0166 | Learning How to Ask – Charles Briggs

REVIEW
Briggs focusses on lessons he learned while working over a period of years with a community of Mexicanos in New Mexico. He’s learned some valuable lessons, mostly through his methodological errors while conducting interviews.
He intended to get an idea of a community of carvers and so designed and set up some interviews with them to get detailed information. He was surprised to hear so many people responding to his ‘well-designed’ research questions with non-committal answers such as “Who knows?”
It was then he started realising that before he was going to learn about them, he needed to start learning about his own approach to life.
On observing the community more and taking his pot of frustration off the boil, he came to realise that, to this community, the idea of a younger outsider demanding knowledge about their community was breaking unspoken rules about who could speak, what they could speak about and to whom.
He discovered that you need to earn the right to ask questions or bring up topics of your own.

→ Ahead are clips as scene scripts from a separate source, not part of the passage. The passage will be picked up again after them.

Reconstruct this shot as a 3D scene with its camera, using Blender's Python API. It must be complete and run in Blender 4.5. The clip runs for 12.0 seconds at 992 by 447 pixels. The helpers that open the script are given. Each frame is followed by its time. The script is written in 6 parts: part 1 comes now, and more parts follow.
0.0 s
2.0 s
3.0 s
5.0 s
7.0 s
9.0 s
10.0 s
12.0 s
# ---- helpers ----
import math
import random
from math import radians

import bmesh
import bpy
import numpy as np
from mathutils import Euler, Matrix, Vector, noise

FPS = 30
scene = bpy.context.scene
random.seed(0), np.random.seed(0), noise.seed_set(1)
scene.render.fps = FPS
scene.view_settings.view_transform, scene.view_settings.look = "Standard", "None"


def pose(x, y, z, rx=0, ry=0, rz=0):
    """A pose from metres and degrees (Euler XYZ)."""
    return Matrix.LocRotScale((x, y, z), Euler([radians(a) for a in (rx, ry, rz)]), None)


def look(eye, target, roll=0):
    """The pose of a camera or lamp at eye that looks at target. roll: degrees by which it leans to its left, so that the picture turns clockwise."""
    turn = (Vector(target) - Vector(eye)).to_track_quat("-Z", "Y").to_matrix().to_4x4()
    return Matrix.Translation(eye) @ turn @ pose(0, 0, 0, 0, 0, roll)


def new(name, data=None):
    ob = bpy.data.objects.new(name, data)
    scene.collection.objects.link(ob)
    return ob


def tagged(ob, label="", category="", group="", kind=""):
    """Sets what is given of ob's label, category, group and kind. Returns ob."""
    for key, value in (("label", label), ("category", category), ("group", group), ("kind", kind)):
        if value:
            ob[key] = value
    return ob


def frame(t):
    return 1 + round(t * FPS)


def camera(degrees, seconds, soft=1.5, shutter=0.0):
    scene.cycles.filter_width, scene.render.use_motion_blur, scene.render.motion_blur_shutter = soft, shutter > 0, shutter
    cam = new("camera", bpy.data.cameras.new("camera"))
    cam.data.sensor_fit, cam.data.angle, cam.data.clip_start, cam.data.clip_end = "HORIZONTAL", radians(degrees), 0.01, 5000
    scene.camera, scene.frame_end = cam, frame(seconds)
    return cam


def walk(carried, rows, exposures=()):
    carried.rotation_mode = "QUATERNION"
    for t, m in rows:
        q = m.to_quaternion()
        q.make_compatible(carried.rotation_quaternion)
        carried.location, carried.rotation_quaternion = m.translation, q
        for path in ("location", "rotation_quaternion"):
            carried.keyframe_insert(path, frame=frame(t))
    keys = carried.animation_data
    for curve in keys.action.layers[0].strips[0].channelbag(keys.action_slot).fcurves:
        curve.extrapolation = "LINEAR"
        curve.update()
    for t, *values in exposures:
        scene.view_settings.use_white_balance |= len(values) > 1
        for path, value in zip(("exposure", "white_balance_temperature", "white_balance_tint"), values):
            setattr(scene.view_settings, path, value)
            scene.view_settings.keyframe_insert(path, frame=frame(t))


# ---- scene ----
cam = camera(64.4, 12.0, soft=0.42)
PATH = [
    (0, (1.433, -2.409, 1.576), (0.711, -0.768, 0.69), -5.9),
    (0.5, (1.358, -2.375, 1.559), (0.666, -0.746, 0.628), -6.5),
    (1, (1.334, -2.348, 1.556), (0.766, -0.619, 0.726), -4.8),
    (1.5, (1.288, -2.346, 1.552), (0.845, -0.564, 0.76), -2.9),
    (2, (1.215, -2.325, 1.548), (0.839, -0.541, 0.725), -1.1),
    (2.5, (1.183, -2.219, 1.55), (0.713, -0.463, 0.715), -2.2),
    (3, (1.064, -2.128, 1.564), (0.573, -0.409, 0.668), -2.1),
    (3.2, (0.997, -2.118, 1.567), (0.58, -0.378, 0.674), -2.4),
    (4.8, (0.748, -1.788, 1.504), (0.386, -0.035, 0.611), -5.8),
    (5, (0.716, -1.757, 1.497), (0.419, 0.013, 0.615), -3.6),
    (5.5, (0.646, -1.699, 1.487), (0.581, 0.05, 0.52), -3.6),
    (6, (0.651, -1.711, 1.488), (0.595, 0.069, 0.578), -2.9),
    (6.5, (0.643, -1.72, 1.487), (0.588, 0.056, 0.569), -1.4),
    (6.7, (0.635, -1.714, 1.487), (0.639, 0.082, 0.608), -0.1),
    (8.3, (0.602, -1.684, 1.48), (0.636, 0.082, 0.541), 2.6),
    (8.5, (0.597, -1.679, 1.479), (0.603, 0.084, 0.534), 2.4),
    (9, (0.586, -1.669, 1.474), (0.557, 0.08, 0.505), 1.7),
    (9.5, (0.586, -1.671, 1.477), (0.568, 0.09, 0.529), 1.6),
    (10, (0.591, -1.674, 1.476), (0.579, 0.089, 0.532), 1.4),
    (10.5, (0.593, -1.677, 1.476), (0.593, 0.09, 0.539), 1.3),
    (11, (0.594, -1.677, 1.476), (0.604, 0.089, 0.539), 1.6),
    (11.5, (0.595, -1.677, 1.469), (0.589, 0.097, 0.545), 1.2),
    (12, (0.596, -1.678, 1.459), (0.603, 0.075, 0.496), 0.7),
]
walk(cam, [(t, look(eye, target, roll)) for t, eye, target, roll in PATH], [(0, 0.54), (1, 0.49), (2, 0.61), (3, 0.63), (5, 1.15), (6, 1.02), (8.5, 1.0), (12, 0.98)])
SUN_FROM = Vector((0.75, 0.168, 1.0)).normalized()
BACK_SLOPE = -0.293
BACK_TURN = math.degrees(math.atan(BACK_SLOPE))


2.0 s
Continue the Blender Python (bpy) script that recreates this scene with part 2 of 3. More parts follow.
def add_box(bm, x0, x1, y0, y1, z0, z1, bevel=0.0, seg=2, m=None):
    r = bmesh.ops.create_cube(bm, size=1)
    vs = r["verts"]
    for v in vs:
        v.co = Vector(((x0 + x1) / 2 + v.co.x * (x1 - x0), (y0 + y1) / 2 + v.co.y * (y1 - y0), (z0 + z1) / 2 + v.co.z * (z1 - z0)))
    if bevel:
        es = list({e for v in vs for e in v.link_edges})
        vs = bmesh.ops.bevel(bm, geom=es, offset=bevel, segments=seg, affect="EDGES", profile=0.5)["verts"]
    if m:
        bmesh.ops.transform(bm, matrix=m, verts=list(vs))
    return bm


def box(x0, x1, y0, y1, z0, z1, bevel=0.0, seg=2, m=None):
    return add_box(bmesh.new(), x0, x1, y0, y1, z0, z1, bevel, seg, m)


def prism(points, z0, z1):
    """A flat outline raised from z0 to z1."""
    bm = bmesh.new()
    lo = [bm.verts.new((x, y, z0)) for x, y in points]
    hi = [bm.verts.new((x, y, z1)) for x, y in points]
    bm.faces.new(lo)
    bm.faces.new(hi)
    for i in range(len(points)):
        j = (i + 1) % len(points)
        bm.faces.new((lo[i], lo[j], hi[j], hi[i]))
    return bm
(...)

Through this process, he came to realise that his basic methodology for interviews was flawed. Thus he began to learn how to ask.
The book is a very valuable one people like myself who aim to work cross-culturally collecting data about language communities. It raises awareness of not just how blinded we can be in our approach to research but how ironic this really is. We are trying to understand communities and how they function but the very methods we choose will prevent just that.
While many of his recommendations are too detailed and time-consuming to be applicable to the brief length of time most surveyors are in their communities, reading through them gave me lots of ideas about how I could be more cautious about my approach to language survey. In particular, the understanding of the interview as a speech event in its own right and therefore something that will carry its own values in the communities I might work in.